Of course, randomized trials aren’t always possible. You can’t randomly assign people to smoke for 30 years to see if it causes cancer. In those cases, researchers rely on observational data and use statistical tools to try to approximate the logic of an experiment. One modern approach uses diagrams called directed acyclic graphs, developed largely by computer scientist Judea Pearl, which map out assumed relationships between variables. These diagrams help researchers identify hidden sources of bias and figure out which factors need to be accounted for before they can make a causal claim from non-experimental data.

Deterministic vs. Probabilistic Causes

Not all causes guarantee their effects. Some causal relationships are deterministic: dropping a glass on concrete will shatter it, every time. But most causes in health and social science are probabilistic. Smoking causes lung cancer, but not every smoker develops it. What the causal claim really means is that smoking substantially increases the probability of lung cancer compared to not smoking.

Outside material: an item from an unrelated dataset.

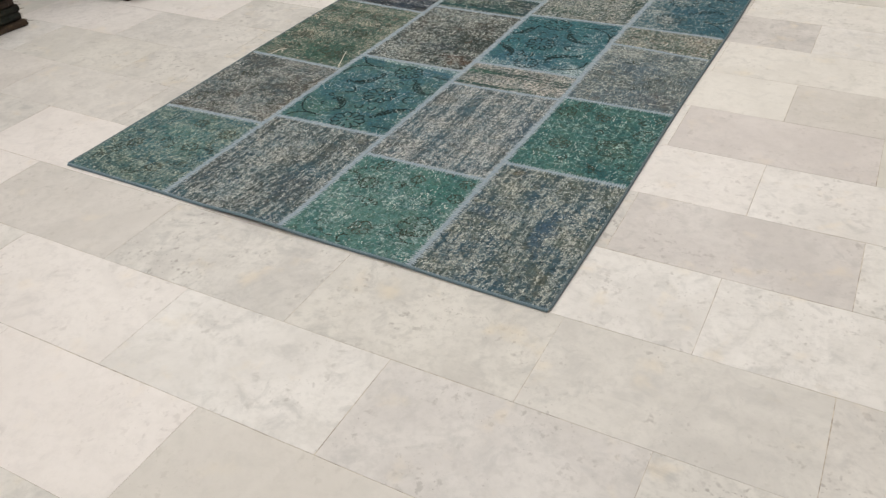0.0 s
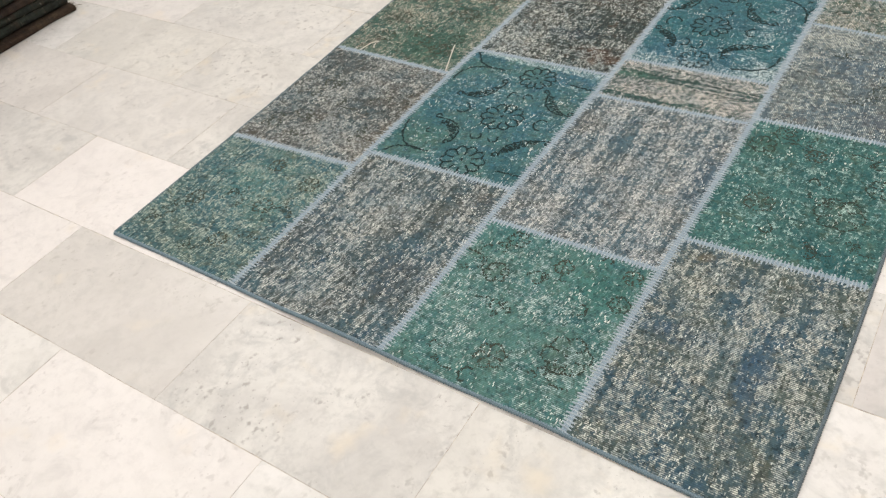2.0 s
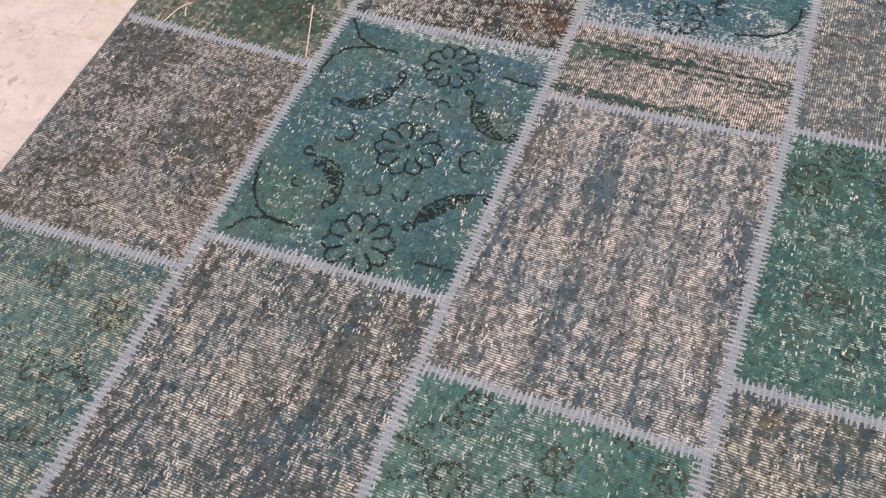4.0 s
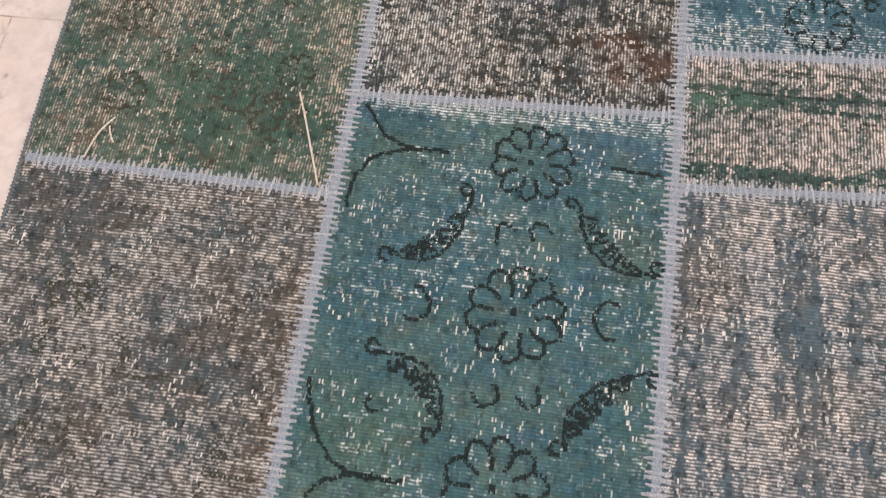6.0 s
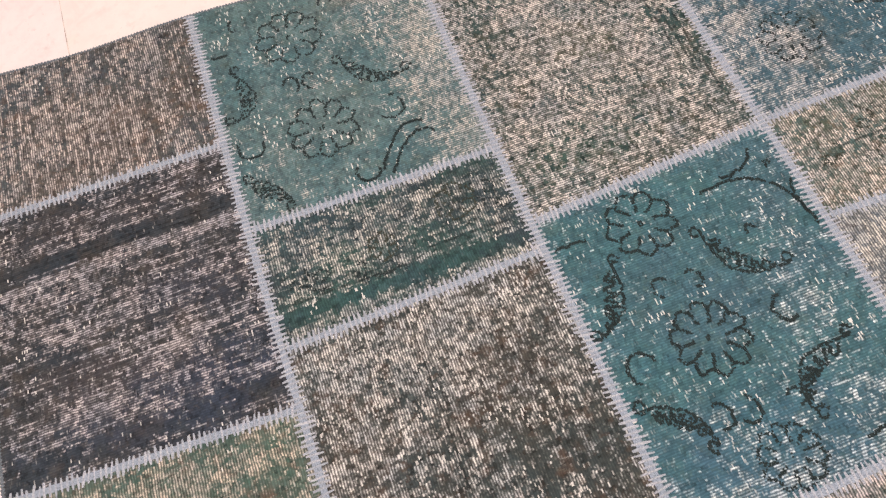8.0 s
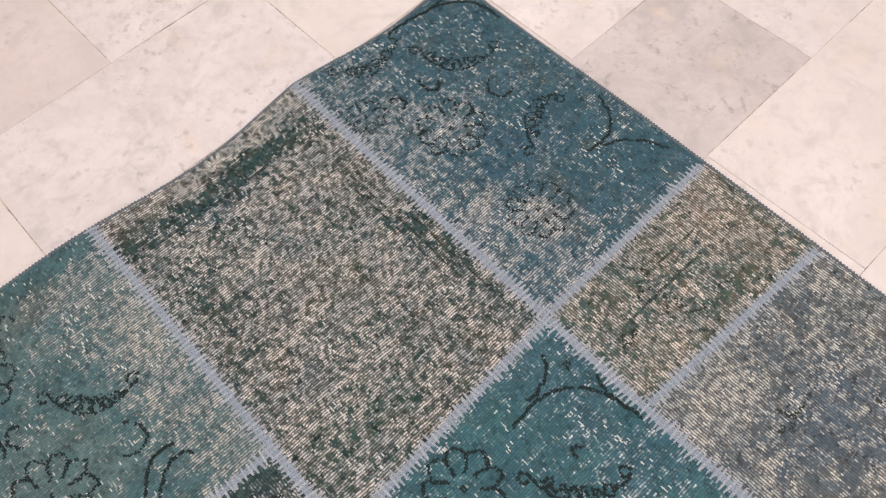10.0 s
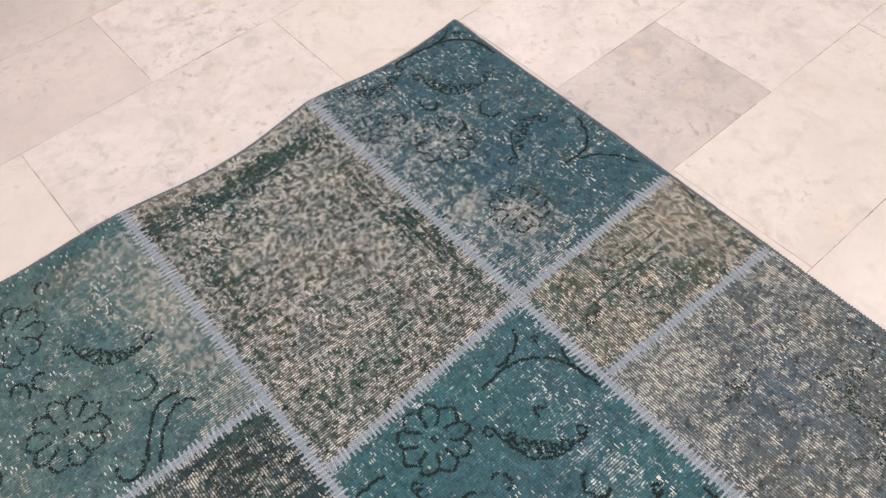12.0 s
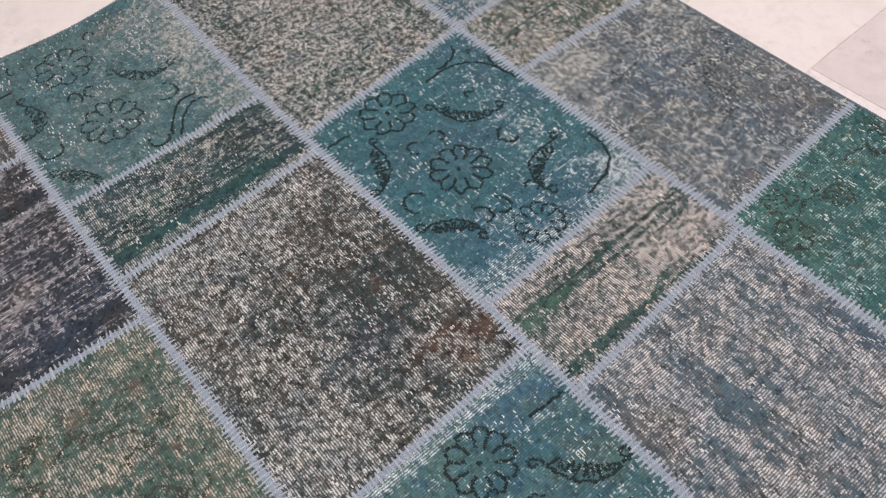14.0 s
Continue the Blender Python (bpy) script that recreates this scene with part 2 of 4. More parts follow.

This probabilistic nature of causation is why you’ll often see careful language in health reporting. A causal relationship between obesity and heart disease doesn’t mean every person with obesity will develop heart disease. It means the exposure raises your risk in a way that isn’t explained by coincidence or other factors. Understanding this helps make sense of why two people can have the same exposure and different outcomes, without that difference undermining the causal claim.

Why the Word Matters in Everyday Life

When a headline says a food “is linked to” a health outcome, that language deliberately avoids the word causal. It’s signaling that a pattern was observed, but the evidence isn’t strong enough to say one thing actually caused the other. When a headline says something “causes” an outcome, it’s making a much stronger claim, one that should be backed by experimental evidence or a deep body of consistent, well-controlled research.

Knowing the difference helps you evaluate health news, policy arguments, and even everyday decisions. If someone tells you that a supplement reduces inflammation because users report less joint pain, that’s a correlation. If a randomized trial shows the supplement reduces specific markers of inflammation compared to a placebo, that’s moving toward a causal claim. The word “causal” is, at its core, a statement about confidence: confidence that the relationship is real, directional, and not just a statistical artifact.